Lire : When a Right Becomes a Privilege
Nous le savions alors et nous le savons aujourd’hui, celles qui souffriront des avortements clandestins sinon des grossesses obligées, ce sont les femmes les moins favorisées. Les droits créent des espaces de convergence, les privilèges de divergence. Ce qui arrivera, puisque nous le savons déjà, c’est que des milliers de femmes vont se faire avorter, que ce soit légal ou non, elles seront donc persécutées, traitées en tant que criminelles et n’auront pas un mot à dire sur leur propres corps et leurs propres choix, alors que le viol ou l’inceste, perpétré en grande majorité par des hommes, reste dans la plus grande tolérance.
Lire : Annulation du droit à l’IVG aux États-Unis : les états qui interdisent l’avortement
Nous savons aussi que les réseaux clandestins seront plus forts, aidés par les nouvelles technologies, comme nous pouvons aussi anticiper une plus grande répression, aidée elle aussi, par les nouvelles technologies. Imaginons qu’un procureur suspecte une femme d’avoir avorté, peu importe d’ailleurs si volontairement ou non, car au final on ne peut pas faire la différence entre une fausse couche et un avortement, il pourra accéder aux recherches sur les historiques personnelles, les applications où l’on peut suivre nos cycles menstruels, les achats faits sur internet, etc., afin d’inculper une femme. Elle est suspecte d’emblée, du seule fait d’être femme.
“Jeudi, nous avions un droit constitutionnel à l’avortement. Le vendredi, nous ne l’avions plus”
Exprime la journaliste Sophie Gilbert, nous rappelant que nos droits, ceux des femmes, ne sont jamais définitivement acquis. Simone de Beauvoir ne cessera d’avoir raison : nous devons rester vigilantes, nos vies durant.

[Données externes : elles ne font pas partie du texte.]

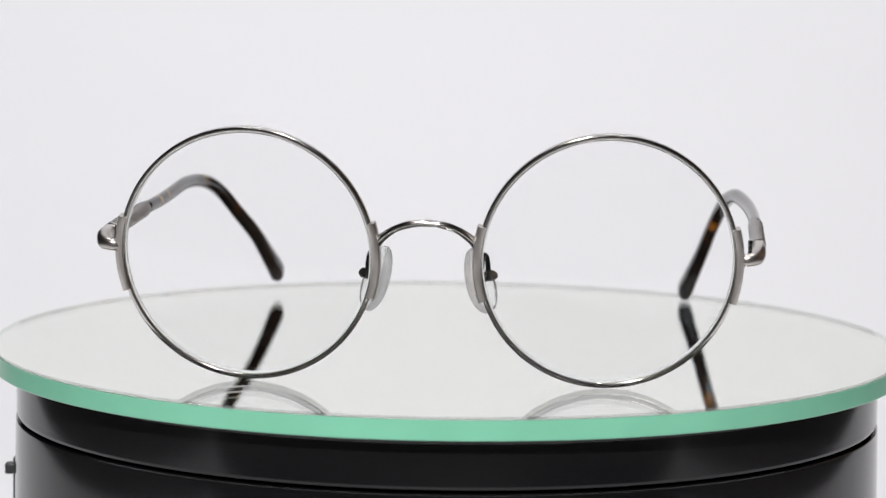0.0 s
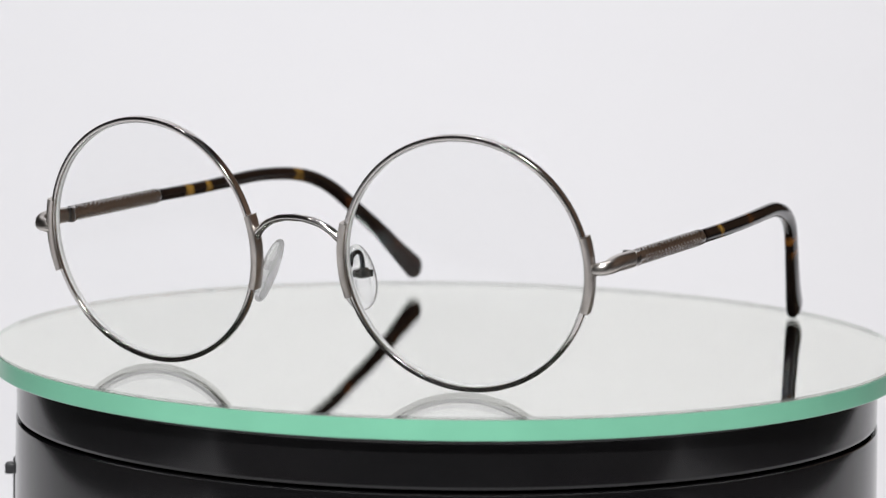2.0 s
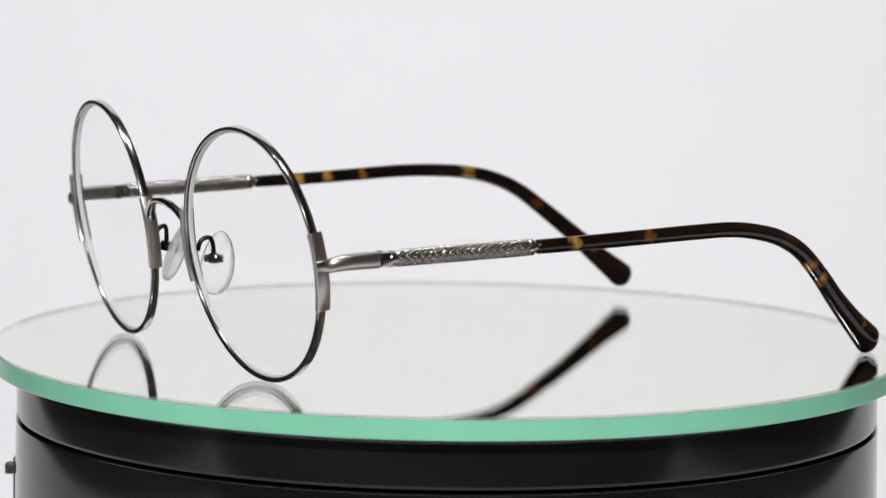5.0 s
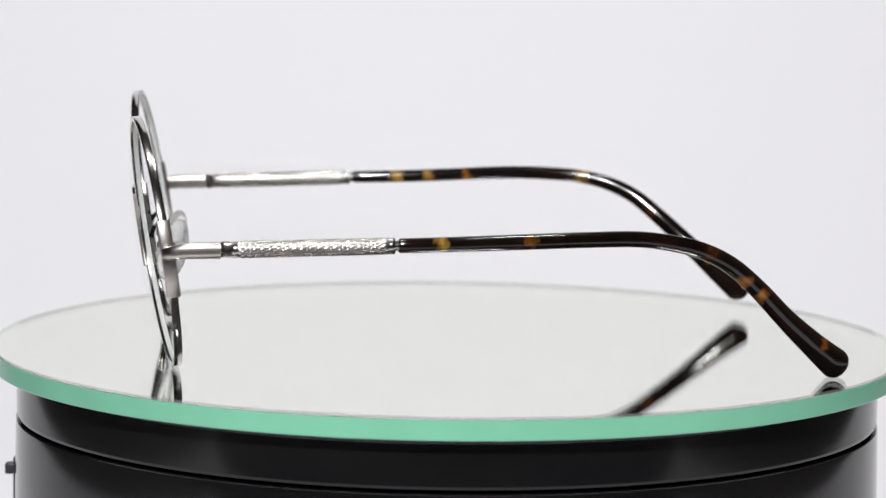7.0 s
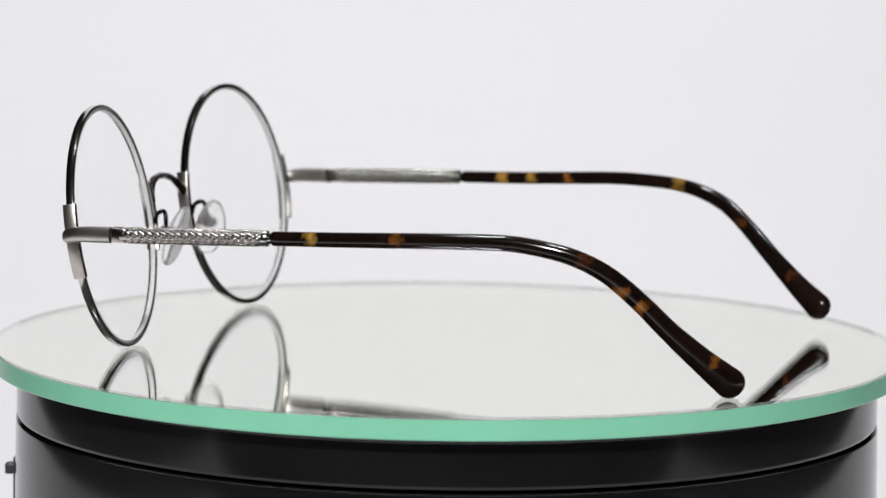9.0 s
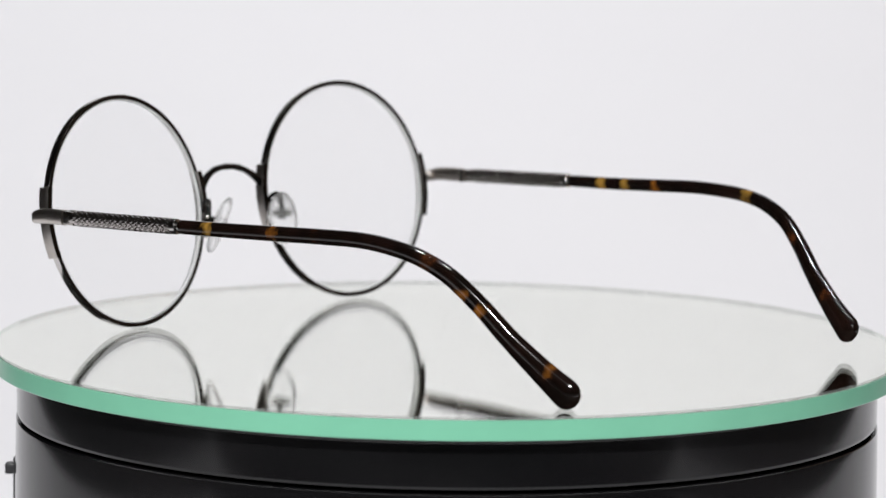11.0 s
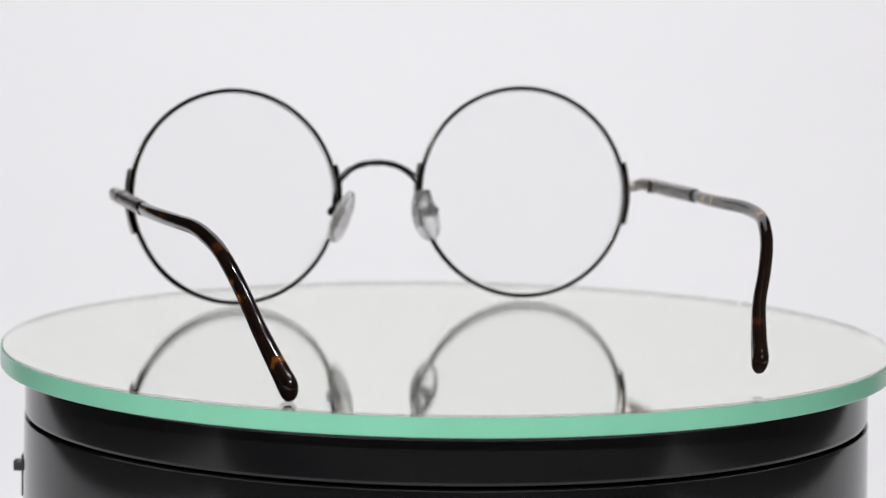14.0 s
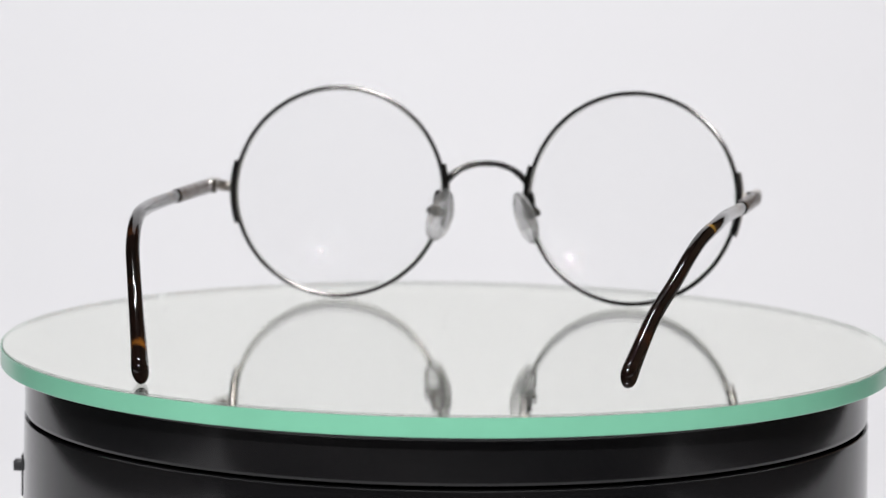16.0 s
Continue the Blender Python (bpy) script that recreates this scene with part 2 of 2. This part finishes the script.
def mirror_disc():
    """A round plate of float glass, silvered below, with a ground green edge."""
    thing = tagged(new("mirror_disc"), "round mirror of clear glass with a green edge on the turntable", "mirror")
    thing.location = (0, 0, -4.7 * MM)
    lift = 4.7 * MM
    bm = bmesh.new()
    lathe(bm, [(r * MM, z * MM + lift) for r, z in ((99.55, -1.2), (99.55, -0.0))], 200)
    part("plate", bm, PLATE, thing, "clear glass plate", sharp=30)
    bm = bmesh.new()
    lathe(bm, [(r * MM, z * MM + lift) for r, z in ((99.3, -4.68), (99.5, -4.66), (99.5, -0.58), (99.48, -0.55))], 200)
    part("silvering", bm, SILVERING, thing, "silvered mirror backing", sharp=30)
    bm = bmesh.new()
    seg = 200
    prof = ((99.72, -4.6), (99.85, -4.6), (100, -4.4), (100, -0.6), (99.72, -0.6))
    ring_mesh(bm, [[(r * MM * math.cos(a), r * MM * math.sin(a), z * MM + lift) for r, z in prof] for a in (2 * math.pi * i / seg for i in range(seg))])
    part("edge_band", bm, EDGE, thing, "ground green glass edge", sharp=30)
    bm = bmesh.new()
    prof = ((99.57, -0.59), (99.99, -0.59), (99.99, -0.3), (99.72, -0.01), (99.57, -0.01))
    ring_mesh(bm, [[(r * MM * math.cos(a), r * MM * math.sin(a), z * MM + lift) for r, z in prof] for a in (2 * math.pi * i / seg for i in range(seg))])
    part("arris", bm, ARRIS, thing, "ground grey arris", sharp=30)
    return thing


TURNTABLE, PLATTER = turntable()
MIRROR = mirror_disc()


# ------------------------------------------------------------------ eyeglasses
RIM_R = 26.2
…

“N’oubliez jamais qu’il suffira d’une crise politique, économique ou religieuse pour que les droits des femmes soient remis en question. Ces droits ne sont jamais acquis. Vous devrez rester vigilantes votre vie durant.”
Ce revirement jurisprudentiel aux Etats-Unis doit servir comme rappel douloureux, mais nécessaire, de la fragilité de nos droits et de l’importance de notre action. Si nous, en tant que femmes, ne nous organisons pas, si nous ne prenons pas position devant les sujets qui nous concernent, si nous ne défendons pas nos droits, si nous gardons silence face aux injustices, nous serons condamnés à rester éternellement, des objets sous-estimés des pouvoirs. Personne ne défendra nos droits à notre place. Que cela soit clair, cette lutte est politique ou elle ne sera pas.